Race in America
Strom Thurmond's daughter and the enduring taboo on black/white marriages
Kevin R. Johnson
Sunday, January 4, 2004
©2004 San Francisco Chronicle
The nation recently learned from the mixed-race daughter of the late U.S. Sen. Strom Thurmond, R-S.C., that he was her father. Essie Mae Washington- Williams' story is especially intriguing because Thurmond, for much of his political career, was a staunch segregationist and a fierce opponent of civil rights for African Americans.
The truth of the matter is that, as Washington-Williams herself emphasizes, racial mixture long has been a part of the American experience. In the days of slavery, intimate liaisons -- often involuntary -- were common between white men and black women, with the most well-known probably being that between Thomas Jefferson and Sally Hemings.
Only in 1967, however, did the Supreme Court in the aptly named case of Loving vs. Virginia strike down Virginia's law -- named "An Act to Preserve Racial Purity" -- barring interracial marriages. Before 1967, U.S. Supreme Court Justice Clarence Thomas' marriage to his white wife would have violated the criminal laws of Virginia, where they now live, and dozens of other states.
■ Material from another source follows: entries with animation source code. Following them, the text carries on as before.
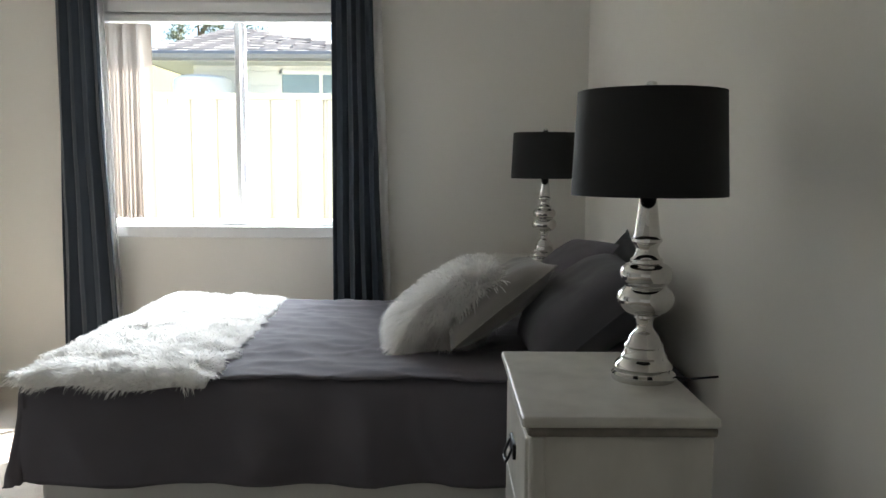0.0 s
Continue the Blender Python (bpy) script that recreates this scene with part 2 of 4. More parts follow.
frame_ensuite = door_frame("door_frame_1", *D1, XE + 0.04)
frame_robe = door_frame("door_frame_2", *D2, XE + 0.04)
chrome = material("chrome", (0.78, 0.79, 0.8), 0.09, 1.0, scale=20, vary=0.02, bump=0)
satin = material("satin_steel", (0.55, 0.56, 0.57), 0.32, 1.0, scale=90, vary=0.05, bump=0.05)
aluminium = material("white_aluminium", (0.72, 0.73, 0.74), 0.35, 0.0, scale=60, vary=0.02, bump=0.03)
bath_white = material("gloss_white", (0.8, 0.8, 0.79), 0.14, scale=20, vary=0.01, bump=0.0, coat=0.3)
black_metal = material("black_metal", (0.012, 0.012, 0.013), 0.38, 0.3, scale=120, vary=0.2, bump=0.15, depth=0.0006)
strike = part("strike_plate", boxes([(-2.588, -2.556, D1[1] - 0.0025, D1[1] + 0.001, 1.01, 1.10), ], 0.001), satin, frame_ensuite, "satin steel strike plate")
# no hole is cut: a thin black block gives the slot its shade
part("slot_shade", box(-2.58, -2.566, D1[1] - 0.0032, D1[1] - 0.0024, 1.035, 1.07), black_metal, strike)
structure("threshold", box(XT - 0.06, XT - 0.035, D1[0], D1[1], -0.004, 0.006, 0.002), aluminium, "thin metal carpet strip in the doorway", "threshold")


def lever_or_knob(parent, at, side, lever=False):
    """A round rose and knob on both faces of a leaf that stands at the origin's plane; at: matrix of the rose, its z axis off the leaf."""
    rose = part("door_rose", lathe([(0, 0), (0.033, 0), (0.033, 0.006), (0.029, 0.011), (0.015, 0.013), (0.009, 0.040), (0, 0.040)], m=at), satin, parent, "satin steel rose", smooth=True)
    part("knob", box(-0.012, 0.012, -0.026, 0.026, 0.038, 0.066, 0.006, seg=3, m=at), satin, rose, smooth=True)


def door_leaf(name, hinge, yaw, width, label, knob_y):
    """A flush leaf from the hinge along yaw (degrees from +x), 35 mm thick."""
    m = pose(hinge[0], hinge[1], 0, 0, 0, yaw)
    bm = box(0, width, -0.0175, 0.0175, 0.012, HEAD - 0.024, 0.002, m=m)
    d = structure(name, bm, door_paint, label, "door")
    for s in (1, -1):
        lever_or_knob(d, m @ pose(width - 0.062, 0.0175 * s, 1.02, -90 * s, 0, 0), s)
    for z in (0.2, 1.85):
        part("hinge", lathe([(0, -0.045), (0.007, -0.045), (0.007, 0.045), (0, 0.045)], m=m @ pose(-0.006, -0.018, z), steps=12), satin, d, "steel butt hinge", smooth=True)
    return d


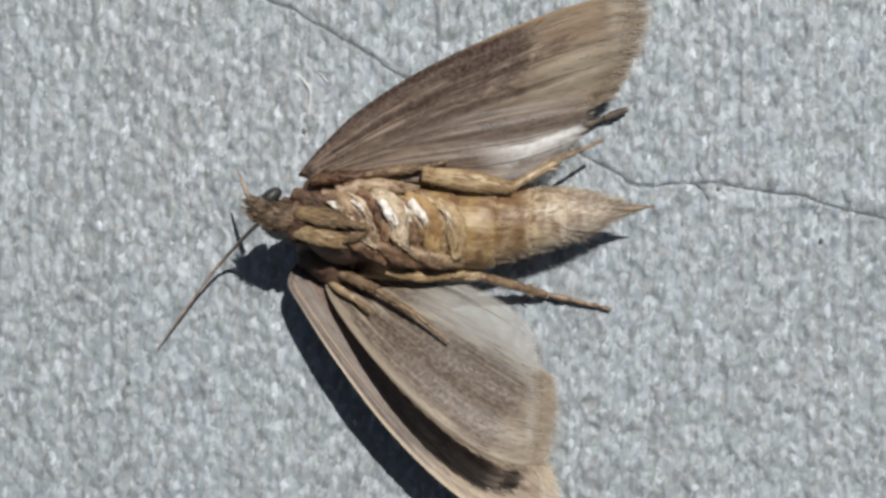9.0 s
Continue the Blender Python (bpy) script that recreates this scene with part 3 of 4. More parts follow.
def make_abdomen():
    """A segmented cone, bare and golden in front, more and more hairy and pale towards the tail."""
    rows = spline([(*about([p], ABD_HINGE)[0], r) for p, r in ABD_ROWS], 90)

    def ring(t, grow):
        x, y, z, r = [np.interp(t, np.linspace(0, 1, 90), rows[:, k]) for k in range(4)]
        out = []
        for k in range(36):
            a = 2 * math.pi * k / 36
            q = r * grow * (1 + 0.06 * noise.noise(Vector((t * 9, math.cos(a) * 2, math.sin(a) * 2))) + 0.03 * noise.noise(Vector((t * 40, math.cos(a) * 7, math.sin(a) * 7))))
            out.append((x, y + q * math.cos(a), z + 0.95 * q * math.sin(a)))
        return out

    def lathe(ts, grows):
        verts = [v for t, g in zip(ts, grows) for v in ring(t, g)]
        faces = []
        for i in range(len(ts) - 1):
            for k in range(36):
                a, b = i * 36 + k, i * 36 + (k + 1) % 36
                faces.append((a, b, b + 36, a + 36))
        faces += [tuple(range(35, -1, -1)), tuple((len(ts) - 1) * 36 + k for k in range(36))]
        return verts, faces

    core = place_at(part("abdomen", *lathe(np.linspace(0, 1, 40), [0.93] * 40), BELLY, moth, "golden tan segmented abdomen"), ABD_HINGE)
    cuts = [0.0, 0.17, 0.33, 0.48, 0.62, 0.75, 0.87, 1.0]
    for i in range(7):
        a, b = cuts[i], cuts[i + 1]
        ts = [a, a + (b - a) * 0.3, a + (b - a) * 0.7, b, min(1, b + 0.022), min(1, b + 0.024)]
        part("segment", *lathe(ts, [0.915, 0.975, 1.0, 1.02, 1.005, 0.90]), BELLY, core)
    rng = random.Random(21)
    roots, tail = [], []
    for _ in range(360):
        t, k = 0.35 + 0.65 * rng.random() ** 0.7, rng.choice((34, 35, 0, 1, 2, 15, 16, 17, 18, 19, 20, 21, 33))
        p = ring(t, 0.97)[k]
        m = [np.interp(t, np.linspace(0, 1, 90), rows[:, j]) for j in range(3)]
        d = Vector((0, p[1] - m[1], p[2] - m[2])).normalized()
        roots.append((p, Vector((1.0, 0.12, -0.08)) + d * (0.02 + 0.13 * t * t)))
    part("side_fur", *strands(roots, 0.4, 0.010, 8, spread=0.1, bend=0.03), FUR_PALE, core, "pale hair scales along the abdomen", kind="stuff")
    end = about([(9.9, 0.88, 1.1)], ABD_HINGE)[0]
    for _ in range(420):
        o = Vector(end) + Vector((rng.uniform(-1.1, 0.1), rng.uniform(-0.3, 0.3), rng.uniform(-0.25, 0.25)))
        tail.append((o, Vector((1.0, 0.13 - 0.55 * (o.y - end[1]), -0.12 - 0.5 * (o.z - end[2])))))
    part("tail_tip", *tube(about([(9.733, 0.853, 1.05), (10.59, 0.951, 1.05), (11.488, 1.095, 1.1)], ABD_HINGE), [0.22, 0.13, 0.02], 8, 14, rough=0.06), CHITIN, core, "thin brown pointed tail end")
    part("tail_tuft", *strands(tail, 1.0, 0.016, 9, spread=0.12, bend=0.06), FUR_TAIL, core, "pointed tuft of pale hair at the tail", kind="stuff")
    coats = collections.defaultdict(list)
    for _ in range(1100):
        t, a = 0.25 + 0.75 * math.sqrt(rng.random()), rng.uniform(-0.25, math.pi + 0.25)
        m = [np.interp(t, np.linspace(0, 1, 90), rows[:, j]) for j in range(4)]
        d = Vector((0, math.cos(a), 0.95 * math.sin(a)))
        p = Vector(m[:3]) + d * m[3] * (0.99 + rng.uniform(-0.03, 0.02))
        zone = t + 0.10 * noise.noise(Vector(p) * 1.3) + rng.uniform(-0.05, 0.05)
        hair = BELLY_GOLD if zone < 0.54 else BELLY_BROWN if zone < 0.62 else BELLY_PALE
        if rng.random() < (0.75 if hair is BELLY_GOLD else 0.1):
            continue
        coats[hair].append((p, Vector((1.0, 0.12, -0.05)) + d * (0.03 + 0.16 * t * t)))
    for hair, spots in coats.items():
        part("hair_coat", *strands(spots, 0.22 if hair is BELLY_GOLD else 0.42, 0.009, 44, spread=0.16, bend=0.05), hair, core, kind="stuff")
    return core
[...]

The law was not the only thing standing in the way of interracial relationships. In the summer of 1955, Emmitt Till, a young black youth, was lynched for "eyeing" a white woman. For more than a century after the Civil War, "lynch law" served to terrorize African Americans and strongly inhibited interracial relationships.
Times have changed. It no longer is unlawful to marry across the color line. Interracial relationships and marriages are more socially acceptable than in the days of Strom Thurmond's youth. Essie Mae-Washington's story, however, highlights the underside of the ballyhooed "multiracial America." For nearly 80 years, Strom Thurmond kept his mixed-race daughter a secret. The fact that such a public man (he was a senator for 48 years and once ran for president), failed to publicly acknowledge his black daughter (and at times even denied it could even be possible) reveals much about the legacy of the ban on interracial relationships in U.S. society.
Although interracial marriage is not illegal, blacks and whites both still tend to marry within the same race. As Rachel Moran observed in "Interracial Intimacy" (University of Chicago Press, 2001), "Over 93 percent of whites and blacks marry within their own group. . . ." The truth of the matter is that as this statistic shows, black/white intermarriage has increased relatively little over the last 20 years. So why is it that so few whites and African Americans marry? Racial separation in U.S. society offers a partial explanation. Residential and school segregation remains a fact of life in the modern United States. As a result, African Americans and whites often do not interact socially. Asian Americans, Native Americans, and Latinas/Latinos as a whole tend to be less segregated from whites than blacks and, not coincidentally, have much higher intermarriage rates.
But there is more to the story. The legacy of the deep-seated animus toward African Americans in U.S. society inhibits whites from marrying blacks. Anti-black sentiment, as well as residential and school segregation, makes it much less likely that whites will interact socially with, much less marry, African Americans. Black/white relationships still are taboo in some circles. In Alabama in 2000, for instance, 40 percent of the state's voters opposed repealing the state's patently unconstitutional ban on interracial marriage. A few years ago, an African American man accompanied by a white woman was stabbed by a white supremacist in a Missouri restaurant. The racial divide about the infamous O.J. Simpson trial in part stemmed from the fact that Simpson's murdered wife, Nicole Brown Simpson, was white. In the early 1990s, an Alabama high school principal threatened to cancel the school's prom upon learning that mixed couples planned to attend. Moreover, as Harvard professor Randall Kennedy has written, some African Americans frown on interracial marriages.
At the individual level, the painful experiences of Washington-Williams, who was embraced by the African American community, show an extreme example of the issue of racial identity faced by mixed-race people in the Unites States. Importantly, she went public not out of any desire for attention but to clear the air and end the years of media speculation about whether Thurmond was her father. Now, Washington-Williams can feel "completely free."
The Strom Thurmond/Essie Mae Washington-Williams controversy should make us think about the nation's racial future. As a society, we should consider what the persistently low rate of interracial marriages between blacks and whites tells us about the status of African Americans in U.S. society. With all the talk of a multiracial America, the taboo on black/white relationships, a legacy of the nation's longtime ban on interracial relationships, continues to exist and represents a lasting monument to slavery and Jim Crow.
Kevin R. Johnson is a professor of law and Chicano/a studies at the University of California at Davis. He has published "How Did You Get to Be Mexican? A White/Brown Man's Search for Identity" (Temple University Press, 1999) and "Mixed Race America and the Law: A Reader" (NYU Press, 2002).